Write the records out again, precisely as they stand.

** START OF RECORDS SHOWN **

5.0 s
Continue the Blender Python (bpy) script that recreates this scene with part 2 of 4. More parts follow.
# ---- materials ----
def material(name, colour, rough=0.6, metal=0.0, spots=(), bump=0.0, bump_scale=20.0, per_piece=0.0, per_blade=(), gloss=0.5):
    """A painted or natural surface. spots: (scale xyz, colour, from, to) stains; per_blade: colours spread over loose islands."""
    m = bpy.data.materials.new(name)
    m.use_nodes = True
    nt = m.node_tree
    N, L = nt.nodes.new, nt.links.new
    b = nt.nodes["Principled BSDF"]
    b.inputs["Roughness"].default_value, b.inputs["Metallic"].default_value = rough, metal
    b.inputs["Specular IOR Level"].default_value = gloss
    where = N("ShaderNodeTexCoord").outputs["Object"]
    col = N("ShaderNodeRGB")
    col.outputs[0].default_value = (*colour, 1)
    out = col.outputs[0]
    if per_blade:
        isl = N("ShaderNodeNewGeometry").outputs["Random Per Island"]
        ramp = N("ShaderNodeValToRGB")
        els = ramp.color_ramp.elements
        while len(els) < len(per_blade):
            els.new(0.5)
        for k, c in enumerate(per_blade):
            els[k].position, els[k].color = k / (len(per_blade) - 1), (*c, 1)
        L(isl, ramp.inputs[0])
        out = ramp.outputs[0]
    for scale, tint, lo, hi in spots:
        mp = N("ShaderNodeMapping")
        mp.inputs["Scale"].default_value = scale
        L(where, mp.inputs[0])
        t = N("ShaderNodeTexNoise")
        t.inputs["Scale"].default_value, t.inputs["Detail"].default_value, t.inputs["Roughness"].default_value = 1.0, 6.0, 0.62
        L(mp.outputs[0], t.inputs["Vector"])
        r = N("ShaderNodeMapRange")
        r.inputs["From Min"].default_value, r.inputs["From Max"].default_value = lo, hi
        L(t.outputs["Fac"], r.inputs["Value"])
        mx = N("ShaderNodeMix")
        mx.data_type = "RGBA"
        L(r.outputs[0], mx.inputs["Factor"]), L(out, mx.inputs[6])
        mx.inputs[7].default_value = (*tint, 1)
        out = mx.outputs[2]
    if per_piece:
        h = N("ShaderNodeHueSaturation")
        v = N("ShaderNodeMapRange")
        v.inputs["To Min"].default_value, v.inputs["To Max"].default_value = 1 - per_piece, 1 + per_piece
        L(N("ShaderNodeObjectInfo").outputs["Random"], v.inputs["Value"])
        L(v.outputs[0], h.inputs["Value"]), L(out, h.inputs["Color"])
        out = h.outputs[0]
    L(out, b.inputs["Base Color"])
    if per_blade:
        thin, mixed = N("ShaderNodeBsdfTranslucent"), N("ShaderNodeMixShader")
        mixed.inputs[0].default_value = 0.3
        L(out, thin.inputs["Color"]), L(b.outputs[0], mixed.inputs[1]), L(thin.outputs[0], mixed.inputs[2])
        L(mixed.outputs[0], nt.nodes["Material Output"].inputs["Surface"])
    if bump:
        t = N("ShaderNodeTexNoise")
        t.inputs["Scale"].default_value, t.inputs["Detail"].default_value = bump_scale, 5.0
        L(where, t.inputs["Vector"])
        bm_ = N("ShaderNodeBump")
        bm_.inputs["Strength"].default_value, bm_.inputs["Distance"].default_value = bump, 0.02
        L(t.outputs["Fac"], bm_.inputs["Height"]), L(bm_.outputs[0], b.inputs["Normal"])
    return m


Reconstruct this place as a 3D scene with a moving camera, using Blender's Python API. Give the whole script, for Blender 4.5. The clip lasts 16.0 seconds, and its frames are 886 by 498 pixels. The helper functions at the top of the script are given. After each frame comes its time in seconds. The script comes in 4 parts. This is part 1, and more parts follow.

** END OF RECORDS SHOWN **

TASK RESULT>
5.0 s
Continue the Blender Python (bpy) script that recreates this scene with part 2 of 4. More parts follow.
# ---- materials ----
def material(name, colour, rough=0.6, metal=0.0, spots=(), bump=0.0, bump_scale=20.0, per_piece=0.0, per_blade=(), gloss=0.5):
    """A painted or natural surface. spots: (scale xyz, colour, from, to) stains; per_blade: colours spread over loose islands."""
    m = bpy.data.materials.new(name)
    m.use_nodes = True
    nt = m.node_tree
    N, L = nt.nodes.new, nt.links.new
    b = nt.nodes["Principled BSDF"]
    b.inputs["Roughness"].default_value, b.inputs["Metallic"].default_value = rough, metal
    b.inputs["Specular IOR Level"].default_value = gloss
    where = N("ShaderNodeTexCoord").outputs["Object"]
    col = N("ShaderNodeRGB")
    col.outputs[0].default_value = (*colour, 1)
    out = col.outputs[0]
    if per_blade:
        isl = N("ShaderNodeNewGeometry").outputs["Random Per Island"]
        ramp = N("ShaderNodeValToRGB")
        els = ramp.color_ramp.elements
        while len(els) < len(per_blade):
            els.new(0.5)
        for k, c in enumerate(per_blade):
            els[k].position, els[k].color = k / (len(per_blade) - 1), (*c, 1)
        L(isl, ramp.inputs[0])
        out = ramp.outputs[0]
    for scale, tint, lo, hi in spots:
        mp = N("ShaderNodeMapping")
        mp.inputs["Scale"].default_value = scale
        L(where, mp.inputs[0])
        t = N("ShaderNodeTexNoise")
        t.inputs["Scale"].default_value, t.inputs["Detail"].default_value, t.inputs["Roughness"].default_value = 1.0, 6.0, 0.62
        L(mp.outputs[0], t.inputs["Vector"])
        r = N("ShaderNodeMapRange")
        r.inputs["From Min"].default_value, r.inputs["From Max"].default_value = lo, hi
        L(t.outputs["Fac"], r.inputs["Value"])
        mx = N("ShaderNodeMix")
        mx.data_type = "RGBA"
        L(r.outputs[0], mx.inputs["Factor"]), L(out, mx.inputs[6])
        mx.inputs[7].default_value = (*tint, 1)
        out = mx.outputs[2]
    if per_piece:
        h = N("ShaderNodeHueSaturation")
        v = N("ShaderNodeMapRange")
        v.inputs["To Min"].default_value, v.inputs["To Max"].default_value = 1 - per_piece, 1 + per_piece
        L(N("ShaderNodeObjectInfo").outputs["Random"], v.inputs["Value"])
        L(v.outputs[0], h.inputs["Value"]), L(out, h.inputs["Color"])
        out = h.outputs[0]
    L(out, b.inputs["Base Color"])
    if per_blade:
        thin, mixed = N("ShaderNodeBsdfTranslucent"), N("ShaderNodeMixShader")
        mixed.inputs[0].default_value = 0.3
        L(out, thin.inputs["Color"]), L(b.outputs[0], mixed.inputs[1]), L(thin.outputs[0], mixed.inputs[2])
        L(mixed.outputs[0], nt.nodes["Material Output"].inputs["Surface"])
    if bump:
        t = N("ShaderNodeTexNoise")
        t.inputs["Scale"].default_value, t.inputs["Detail"].default_value = bump_scale, 5.0
        L(where, t.inputs["Vector"])
        bm_ = N("ShaderNodeBump")
        bm_.inputs["Strength"].default_value, bm_.inputs["Distance"].default_value = bump, 0.02
        L(t.outputs["Fac"], bm_.inputs["Height"]), L(bm_.outputs[0], b.inputs["Normal"])
    return m


Reconstruct this place as a 3D scene with a moving camera, using Blender's Python API. Give the whole script, for Blender 4.5. The clip lasts 16.0 seconds, and its frames are 886 by 498 pixels. The helper functions at the top of the script are given. After each frame comes its time in seconds. The script comes in 4 parts. This is part 1, and more parts follow.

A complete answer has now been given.